A matrix management model, in which purchasing managers were responsible for certain accounts or processes across the Company, gave way to a vertical structure, with procurement “towers” focused on Klabin’s businesses. . Each tower has specialized teams responsible for specific purchases for each business, strategic purchases, material receipt and inventory. The new model brings the area closer to the units and adds further technical expertise to the process.
Closer to suppliers
Part of the work to reorganize the Procurement area sought to improve Klabin’s relationship with its suppliers. The matter was at the core of management focus in 2019, with the promotion of regional meetings, bringing together about 150 suppliers each. At the end of each event, the team was available to talk to the participants and also to approve new suppliers.

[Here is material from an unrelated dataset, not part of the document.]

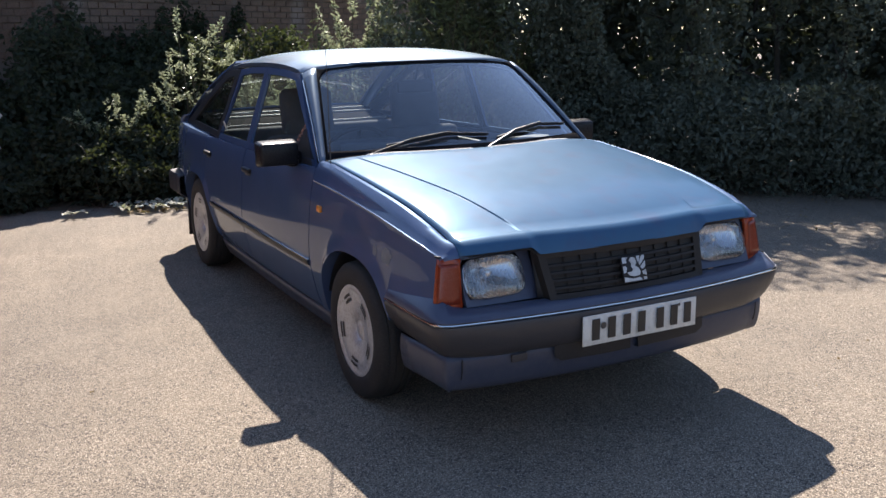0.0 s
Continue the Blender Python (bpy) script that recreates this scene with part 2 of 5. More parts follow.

Another opportunity to further develop the contact with suppliers was the first supplier award event. A pilot event was carried out with national transport companies, bringing together over 30 suppliers, classified according to the assessment of service and safety levels, among others. Those who received the highest scores were awarded. O programa deve ser estendido a outros setores de atuação.
To distribute our production volumes for export, we use road, rail and sea transportation. Through a 23.5 km long railway branch, the Puma Unit, in Paraná, connects to the Paraná Central railroad, covering 441 km until it reaches the Pulp and Paper Logistics Unit, in Paranaguá (PR), where over 900,000 tons of pulp are handled annually . The 5-km route between the Logistics Unit and the Port of Paranaguá is traveled by trucks.
Seeking new and more efficient technologies in the transport of wood with reduced consumption of fossil fuels, the use of triple semi-trailer trucks was adopted. This is a new modality within our operations in Paraná, which, , between July and December 2019, was adopted for the transport of 10% of all wood to supply the Monte Alegre Unit.